On 18 September 2012 14:00, Andrew Gray andrew.gray@dunelm.org.uk wrote:
On 13 September 2012 12:10, Yaroslav M. Blanter <putevod@mccme.rujavascript:;> wrote:
Btw it occurred to me that we never (to the best of my knowledge) tun a Wikipedia banner asking to donate pictures. Smth like to take a World Heritage site article without illustrations, or a town, and to say that
this
is easy to illustrate in several clicks - just to donate pictures. Or
about
"your town".
Enwiki used to have a system where articles about people without images got a placeholder - "No picture available! Can you donate one?" - but it was taken down a few years ago, partly due to community dislike of it and partly due to technical problems.
I believe a number of those technical issues have since been resolved, so it might be worth thinking about trialling it again on a small scale...
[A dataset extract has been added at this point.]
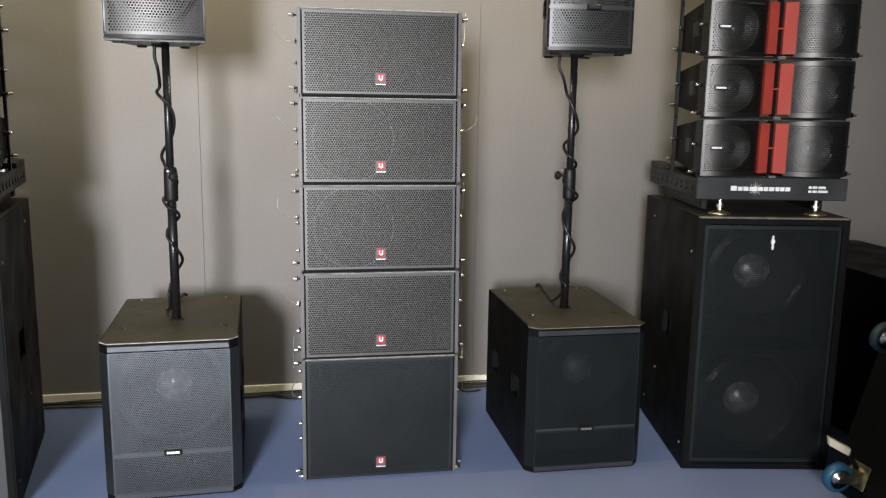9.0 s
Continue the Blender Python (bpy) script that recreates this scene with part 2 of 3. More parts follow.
def sweep(bm, line, r, sides=7):
    rings, side = [], None
    for i, p in enumerate(line):
        d = (line[min(i + 1, len(line) - 1)] - line[max(i - 1, 0)]).normalized()
        if side is None:
            side = d.orthogonal().normalized()
        side = (side - d * side.dot(d)).normalized()
        up = d.cross(side)
        rings.append([bm.verts.new(p + r * (math.cos(2 * math.pi * k / sides) * side + math.sin(2 * math.pi * k / sides) * up)) for k in range(sides)])
    for p, q in zip(rings, rings[1:]):
        for k in range(sides):
            bm.faces.new((p[k], p[(k + 1) % sides], q[(k + 1) % sides], q[k]))
    bm.faces.new(rings[0][::-1])
    bm.faces.new(rings[-1])
    return bm


def perforated(name, w, h, pitch, hole, rim_x, rim_z, mat, bend=None, keep=None, lip=0.0016):
    """A sheet in x and z, facing -y, with staggered round holes through it and a plain rim; bend(x, z) sets it forward or back."""
    verts, faces = [], []
    radius = pitch / math.sqrt(3)
    step = pitch * math.sqrt(3) / 2
    ring = [(math.cos(math.radians(60 * k + 30)), math.sin(math.radians(60 * k + 30))) for k in range(6)]

    def put(x, z, back=0.0):
        x, z = min(max(x, -w / 2), w / 2), min(max(z, 0), h)
        verts.append((x, (bend(x, z) if bend else 0.0) + back, z))
        return len(verts) - 1

    rows, cols = int(h / step) + 2, int(w / pitch / 2) + 2
    z0 = (h - (rows - 1) * step) / 2
    for j in range(-1, rows + 1):
        for i in range(-cols, cols + 1):
            x, z = (i + 0.5 * (j % 2)) * pitch, z0 + j * step
            if not (-w / 2 - radius < x < w / 2 + radius and -radius < z < h + radius):
                continue
            outer = [put(x + radius * c, z + radius * s) for c, s in ring]
            inside = abs(x) < w / 2 - rim_x and rim_z < z < h - rim_z and (keep is None or keep(x, z))
            if not inside:
                faces.append(outer[::-1])
                continue
            front = [put(x + hole / 2 * c, z + hole / 2 * s) for c, s in ring]
            rear = [put(x + hole / 2 * c, z + hole / 2 * s, lip) for c, s in ring]
            for k in range(6):
                n = (k + 1) % 6
                faces.append((outer[n], outer[k], front[k], front[n]))
                faces.append((front[n], front[k], rear[k], rear[n]))
    me = bpy.data.meshes.new(name)
    me.from_pydata(verts, [], faces)
    me.validate()
    me.materials.append(mat)
    return me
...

My recollection is that that one of the key reasons the English Wikipedia community stopped using the image placeholders was the fact that we were receiving a very significant number of non-free images, including obviously commercial ones that people were claiming they owned, and we wound up deleting a lot of images that were 'donated'. I like the idea of inviting people to contribute images for *select* articles, but not *every* article without an image. But we should really make sure that we're getting some statistical information if we trial this again, to ensure that what we are getting is helpful and not a "copyright" timesink. It would be a shame to return to the old days when everything operated on the assumption that there were always warm bodies around to clean up these kinds of messes. On many projects, that is no longer the case.